Hamlet is musing about death, but whose death, or what kind of death, is frustratingly difficult to pin down. He is perhaps contemplating suicide, perhaps thinking about the risks he must run in order to fulfill the task of revenge. He has an audience of Ophelia, Polonius and Claudius, who are eavesdropping on him; but he most likely does not realize that they are present.
The play within a play, the long soliloquies wherein Hamlet faces the audience and speaks to them directly, the vivid discussions of whether or not Hamlet is "acting" mad -- there are many elements of Hamlet that call attention to its status as a play, rather than reality. By showing the trappings of theater and non-reality, does Shakespeare make Hamlet's suffering seem more acute or more distant? How?
"Life's but a stage," another Shakespearean character proclaims, and the playwright recognized quite well the dramatic trappings of life and the life-like elements of staged productions. Soliloquies are modern in that they break what is much later termed the "fourth wall" separating audience from stage; the character speaks directly to the audience. Although the whole atmosphere seems patently false and theatrical, this serves to draw Hamlet somehow closer. Somehow, the effect of such "metatheatrical" gestures is to show not how different acting is from life, but how similar life is to acting.
In terms of the usual categorizations, Shakespeare's tragedies end in death, his comedies in marriage. By this measure, Hamlet is a tragedy. But Shakespeare's best plays are a tragicomic mix. Choose and discuss two comical or farcical elements in Hamlet.
The scene with gravediggers is a good example of tragedy mixed with comedy. The work is morbid, but the workers joke and sing as they go about their business. They seem totally unaware of the majestic tragedy unfolding itself in the castle nearby. On a smaller level, Yorick's skull embodies the tragicomic dichotomy; it is a gruesome, deathly object that once belonged to a joker. There are several other comic scenes, including much of Hamlet's dialogue with Rosencrantz and Guildenstern, and most of Polonius' scenes before his death. This gruesome mixture of pathos and humor is the essence of Shakespearean theater.
Define revenge. Is Hamlet a traditional revenge play? What other forces are at work in Hamlet's psyche?
Revenge is traditionally the cold-blooded pursuit to make up for one hurt with a strike against its perpetrator. Revenge is usually violent. Hamlet is hardly a traditional play of revenge, because the main character is so uncertain and ambivalent about both the original strike and what he should do about it. Melancholy and uncertainty play just as large a role in Hamlet's character as the desire for revenge.
Discuss the setting of Hamlet. What effect does setting the psycho-drama in a bleak northern castle -- similar to that in Macbeth -- have on the characters and audience?
From the script, the audience gathers that Elsinore Castle is a remote place in northern Europe.
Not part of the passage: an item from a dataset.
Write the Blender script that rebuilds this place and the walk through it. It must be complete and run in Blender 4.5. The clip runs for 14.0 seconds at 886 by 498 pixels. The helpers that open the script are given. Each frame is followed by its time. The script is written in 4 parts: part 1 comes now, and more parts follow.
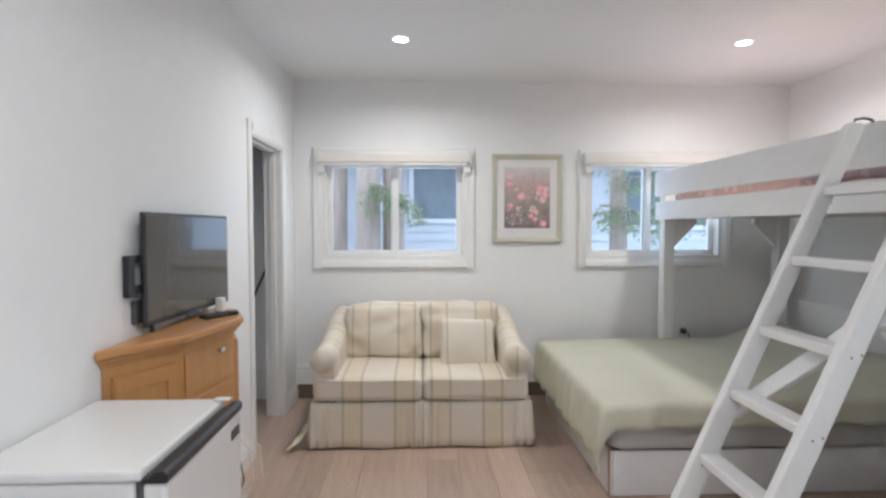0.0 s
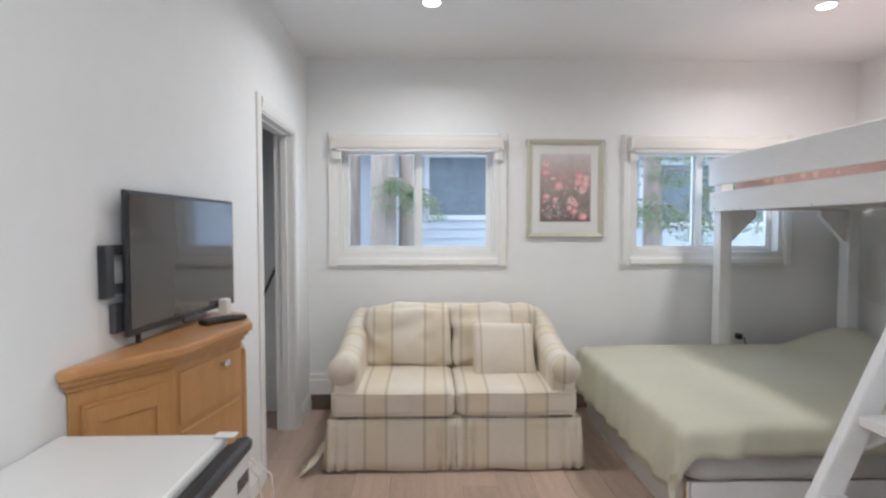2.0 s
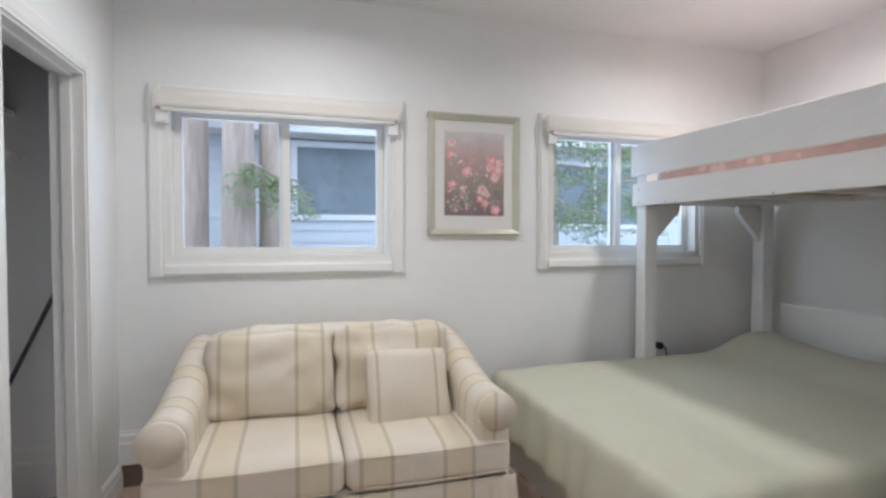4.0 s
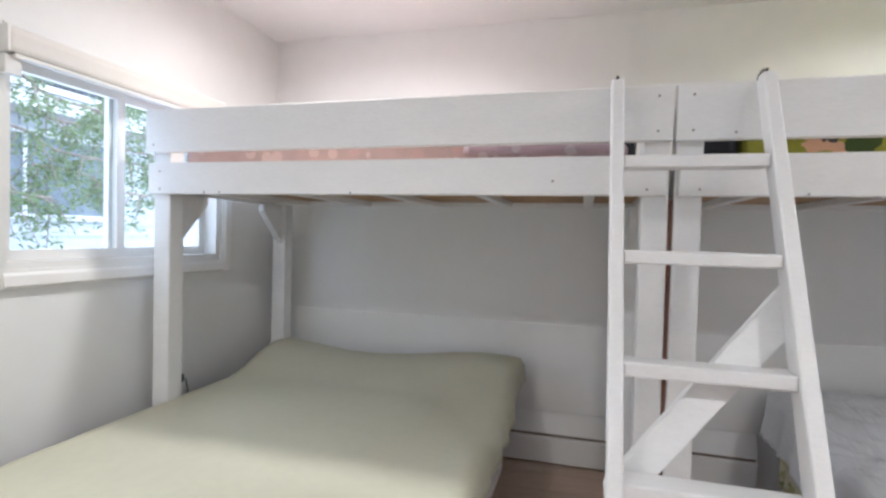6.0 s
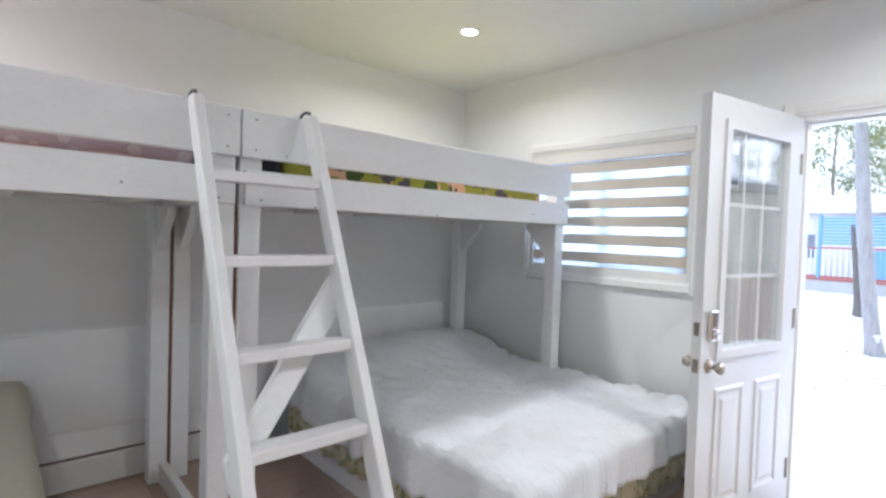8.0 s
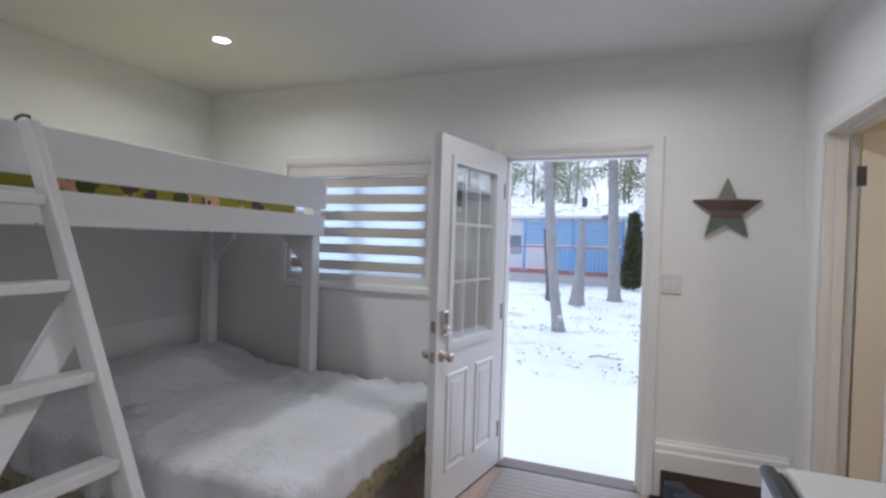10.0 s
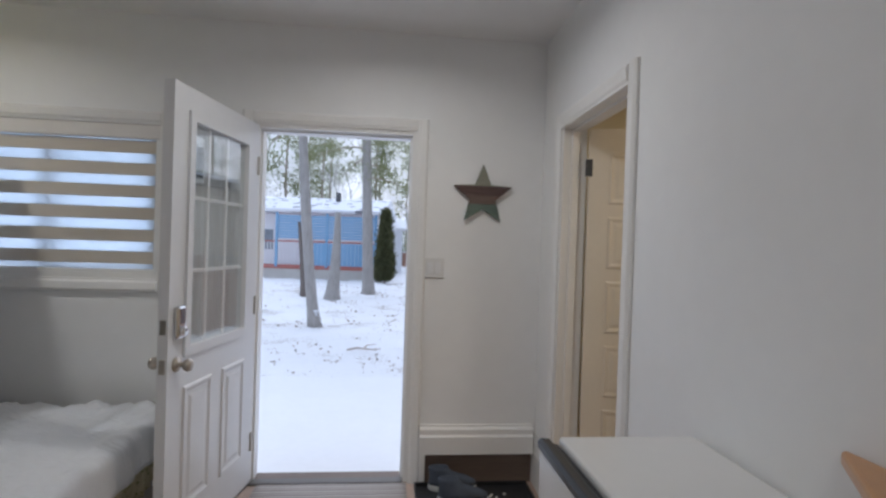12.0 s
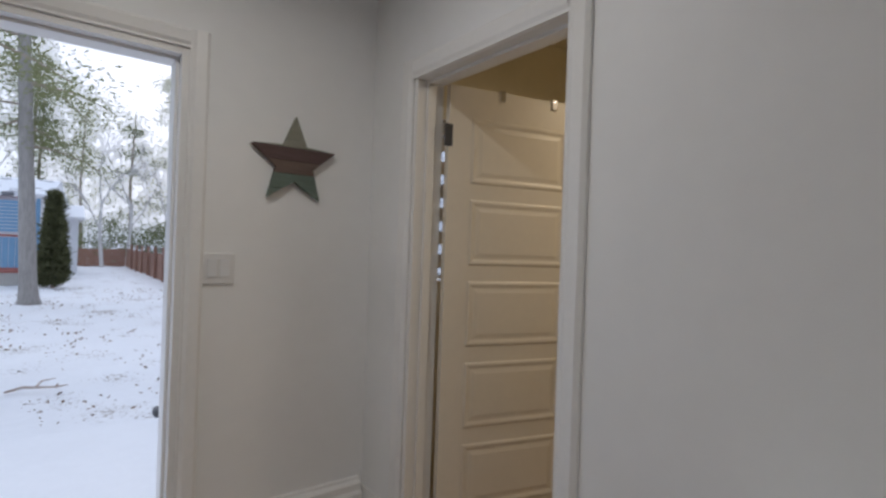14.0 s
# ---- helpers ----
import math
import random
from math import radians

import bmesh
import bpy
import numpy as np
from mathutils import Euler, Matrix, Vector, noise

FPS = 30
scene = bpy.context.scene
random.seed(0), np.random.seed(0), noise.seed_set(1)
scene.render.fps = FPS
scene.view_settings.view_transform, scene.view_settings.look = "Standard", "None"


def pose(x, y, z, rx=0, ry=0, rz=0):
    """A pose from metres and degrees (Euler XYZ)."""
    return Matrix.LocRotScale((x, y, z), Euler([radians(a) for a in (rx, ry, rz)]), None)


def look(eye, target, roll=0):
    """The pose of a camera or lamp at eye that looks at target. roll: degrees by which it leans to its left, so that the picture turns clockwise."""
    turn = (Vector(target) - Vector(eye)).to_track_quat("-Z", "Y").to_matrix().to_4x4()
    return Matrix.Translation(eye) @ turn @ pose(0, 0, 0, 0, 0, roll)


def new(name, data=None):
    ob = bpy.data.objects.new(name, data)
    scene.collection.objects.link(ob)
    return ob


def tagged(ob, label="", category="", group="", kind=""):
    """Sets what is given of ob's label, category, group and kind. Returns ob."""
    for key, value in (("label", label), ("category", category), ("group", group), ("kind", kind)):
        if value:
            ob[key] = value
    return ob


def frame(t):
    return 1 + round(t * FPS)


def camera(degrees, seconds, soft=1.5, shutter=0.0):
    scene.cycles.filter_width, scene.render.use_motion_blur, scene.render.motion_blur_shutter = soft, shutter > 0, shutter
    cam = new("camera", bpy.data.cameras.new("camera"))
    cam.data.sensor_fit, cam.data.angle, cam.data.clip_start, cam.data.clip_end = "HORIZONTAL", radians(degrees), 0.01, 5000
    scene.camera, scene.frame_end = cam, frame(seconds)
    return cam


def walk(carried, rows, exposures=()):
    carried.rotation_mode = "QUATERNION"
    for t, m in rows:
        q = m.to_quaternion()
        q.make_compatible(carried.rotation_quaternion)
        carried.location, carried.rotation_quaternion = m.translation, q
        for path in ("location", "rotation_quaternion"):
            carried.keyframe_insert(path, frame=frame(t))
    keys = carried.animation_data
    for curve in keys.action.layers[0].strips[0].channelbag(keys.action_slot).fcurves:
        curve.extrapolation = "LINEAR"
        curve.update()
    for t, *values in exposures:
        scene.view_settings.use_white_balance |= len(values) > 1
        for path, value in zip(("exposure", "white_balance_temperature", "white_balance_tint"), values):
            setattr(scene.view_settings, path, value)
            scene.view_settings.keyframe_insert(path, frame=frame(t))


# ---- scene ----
cam = camera(81.7, 14.0, soft=2.6)
PATH = [
    (0, (1.051, 0.178, 1.415), (1.127, 2.175, 1.331), 0.0),
    (0.5, (1.026, 0.247, 1.414), (1.093, 2.245, 1.335), 0.0),
    (1, (0.976, 0.353, 1.409), (1.04, 2.351, 1.33), 0.0),
    (1.5, (0.921, 0.471, 1.388), (0.979, 2.468, 1.309), -0.0),
    (2, (0.895, 0.599, 1.362), (0.949, 2.597, 1.28), -0.0),
    (2.2, (0.903, 0.672, 1.359), (0.958, 2.67, 1.28), -0.1),
    (4.3, (0.861, 1.642, 1.292), (1.622, 3.491, 1.243), 0.3),
    (4.5, (0.877, 1.753, 1.298), (1.792, 3.53, 1.237), 0.6),
    (5, (0.926, 1.951, 1.344), (2.211, 3.482, 1.266), 1.4),
    (5.5, (0.968, 2.166, 1.33), (2.66, 3.23, 1.272), 2.1),
    (6, (1.042, 2.37, 1.322), (2.969, 2.903, 1.27), 1.5),
    (6.5, (1.11, 2.564, 1.334), (3.109, 2.558, 1.283), 1.3),
    (7, (1.107, 2.684, 1.353), (3.007, 2.062, 1.295), 1.5),
    (7.5, (1.027, 2.769, 1.355), (2.716, 1.7, 1.304), 1.5),
    (8, (0.897, 2.833, 1.387), (2.389, 1.502, 1.33), 1.9),
    (8.2, (0.844, 2.855, 1.4), (2.246, 1.429, 1.347), 1.8),
    (10.3, (0.803, 3.026, 1.466), (1.396, 1.116, 1.437), 1.9),
    (10.5, (0.812, 3.027, 1.462), (1.31, 1.09, 1.434), 2.0),
    (11, (0.82, 2.993, 1.444), (1.086, 1.011, 1.421), 1.9),
    (11.5, (0.845, 2.896, 1.414), (0.869, 0.896, 1.396), 1.9),
    (12, (0.898, 2.73, 1.389), (0.69, 0.741, 1.375), 1.9),
    (12.5, (0.985, 2.546, 1.365), (0.536, 0.598, 1.353), 1.9),
    (13, (1.089, 2.328, 1.365), (0.366, 0.463, 1.359), 1.7),
    (13.5, (1.129, 2.079, 1.351), (0.125, 0.349, 1.351), 1.8),
    (14, (1.134, 1.773, 1.35), (-0.082, 0.186, 1.358), 2.0),
]
EXPOSURES = [(0.0, 0.25, 5400, 13), (4.3, 0.16, 5400, 13), (6.5, 0.7, 5400, 14), (7.5, 0.6, 5350, 14), (8.2, 0.42, 5250, 13), (10.3, -0.6, 5300, 15), (12.0, -0.8, 5450, 14), (14.0, -1.06, 5600, 14)]
walk(cam, [(t, look(eye, target, roll)) for t, eye, target, roll in PATH], EXPOSURES)

# ---- world and lights ----
W, E, S, N, C = 0.0, 4.125, -0.25, 4.42, 2.606      # inner faces of the room, ceiling height

world = bpy.data.worlds.new("winter_sky")
scene.world = world
world.use_nodes = True
wn = world.node_tree.nodes
sky = wn.new("ShaderNodeTexSky")
sky.sky_type = "NISHITA"
sky.sun_disc = False
sky.sun_elevation, sky.sun_rotation = radians(32), radians(200)
sky.air_density, sky.dust_density, sky.ozone_density = 1.0, 5.0, 1.0
haze = wn.new("ShaderNodeMixRGB")
haze.inputs[0].default_value = 0.65
haze.inputs[2].default_value = (19.0, 20.0, 21.2, 1)
world.node_tree.links.new(sky.outputs[0], haze.inputs[1])
world.node_tree.links.new(haze.outputs[0], wn["Background"].inputs[0])
wn["Background"].inputs[1].default_value = 0.125


def lamp(name, kind, m, watts, colour, **sizes):
    data = bpy.data.lights.new(name, kind)
    data.energy, data.color = watts, colour
    if "size" in sizes:
        data.size = sizes["size"]
    if "size_y" in sizes:
        data.shape, data.size_y = "RECTANGLE", sizes["size_y"]
    if "spread" in sizes:
        data.spread = radians(sizes["spread"])
    if "angle" in sizes:
        data.angle = radians(sizes["angle"])
    ob = new(name, data)
    ob.matrix_basis = m
    return ob


WARM, DAY = (1.0, 0.90, 0.72), (0.84, 0.92, 1.0)
lamp("sun", "SUN", look((0, 0, 20), (-5, 9, 0)), 0.75, (1.0, 0.97, 0.93), angle=20)
SPOTS = [(0.911, 3.475), (3.115, 3.456), (3.135, 0.683), (0.911, 0.683)]
for sx, sy in SPOTS:
    lamp("downlight_beam", "AREA", pose(sx, sy, C - 0.012), 12.0, WARM, size=0.09, spread=162)
# daylight in the openings
lamp("window_daylight", "AREA", pose(0.82, N + 0.15, 1.58, -90), 2.0, DAY, size=1.0, size_y=0.7)
lamp("window_daylight", "AREA", pose(2.99, N + 0.15, 1.58, -90), 2.0, DAY, size=1.0, size_y=0.7)
lamp("window_daylight", "AREA", pose(2.77, S - 0.2, 1.58, 90), 2.2, DAY, size=1.1, size_y=0.75)
lamp("bathroom_bulb", "AREA", pose(-1.0, 0.9, 2.3), 12, (1.0, 0.76, 0.45), size=0.25)

# ---- materials ----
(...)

Not much else is known: there were no sets in Shakespeare's time. But the setting certainly matches Hamlet's melancholy mood, and the isolation of the place helps make the violence and implied incest believable.
The play begins with the fantastical appearance of a ghost. Are we meant to believe that this is really Hamlet's father, or is he a figment of Hamlet's imagination? If he is imagined, is the rest of the play imagined as well?
Hamlet struggles with the question of whether the ghost is his father and decides that he must be who he says he is. The audience remains in doubt, however, because of the ghost's claim that he comes from Purgatory (blasphemous in Elizabethan England), and the fact that Gertrude is unable to see it when it appears to Hamlet in her chamber. One of the moral questions of the play is resolved, however, when it becomes clear that Claudius is a murderer. Whether the ghost is Old Hamlet or a demon, he has told the truth about Claudius' guilt.
Can a healthy state be presided over by a corrupt ruler? Shakespeare draws frequent comparisons between the moral legitimacy of a leader and the health of a state. Is Denmark's monarchy responsible for the demise of the state in this play?
At the end of the tragedy, it is not only Hamlet and most of the characters who die. The entire state of Denmark fails after Norway invades, and the health of the nation seems very much wrapped up with the moral state of the leader. This accords with the medieval idea of the "body politic" with the leader making up the head, literally, and the people the body of a personified state.